Now I wear a size 13, but those are only 11s.

JSH 12-14-2020 11:54 AM

Quote:

Originally Posted by Xist (Post 638173)
I would go back out right now and try to use the mattock without destroying the grass. My feet are sore from using the shovel [with cross-trainers and hard Arizonan dirt].

The only boots that Boot Barn has in my size are $234 combat boots.
The JC Penny's near me doesn't exist on their website.
Cal Ranch has boots starting at $80.
Sportsman's Warehouse has boots starting at $55.
Tractor Supply has boots starting at $68.

$60 or more seems like more than I want to spend for something that I will only use occasionally.

There a few things more expensive than cheap shoes / boots. I have to wear steel toes at work and the company reimbursement is $80 per year. The $80 steel toe shoes and boots they carry in the mobile store that comes to the plant don't last even a year. After a couple of tries with cheap boots I

My current boots are Danner Bull Run Moc Toe

https://s7d3.scene7.com/is/image/LaC...pdp/15564_alt1

Last year I had them resoled at the factory after 4 years.

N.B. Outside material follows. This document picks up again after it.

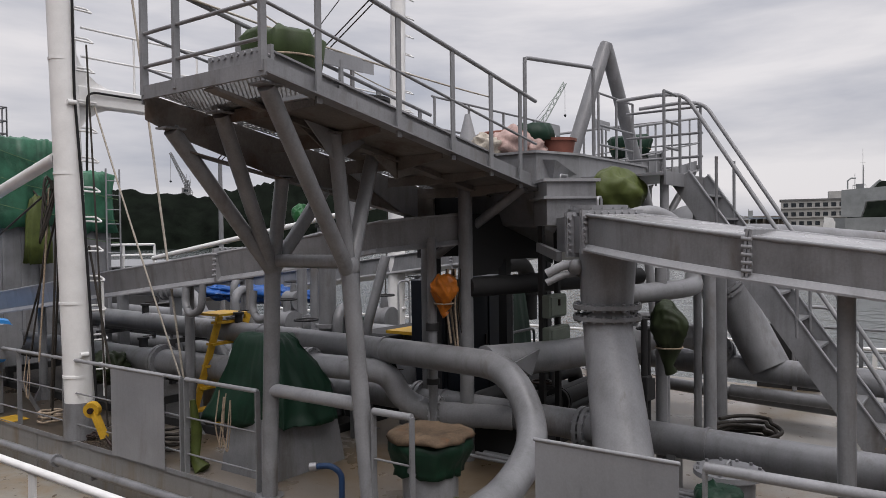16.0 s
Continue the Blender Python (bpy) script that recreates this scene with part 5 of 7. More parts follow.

My Danner Acadia boot I bought in 1992 lasted until last year with minimal care. The liner finally came apart and I didn't want to pay the price of new boots to have them "recrafted". (Danner speak for taking them apart and replacing everything except the leather outer)

Xist 12-16-2020 12:31 PM

I hear you, but even cheap boots might last the rest of my life.

freebeard 12-16-2020 02:47 PM

One hopes you're thinking of occasional use?

I got a good-fitting pair of Brahma insulated camo boots at Goodwill. I forget, but my usual price point is $8, I might have paid more. The leather laces failed so I need to replace them. As much as I've worn them they will last the rest of my natural life.

When I worked in construction I wore Danner boots. It took 45 minutes each evening to scrape and wash the mud off and give them a fresh coat of bear grease. Most comfortable were the $250 Tony Lamas I wore when I worked at Symantec.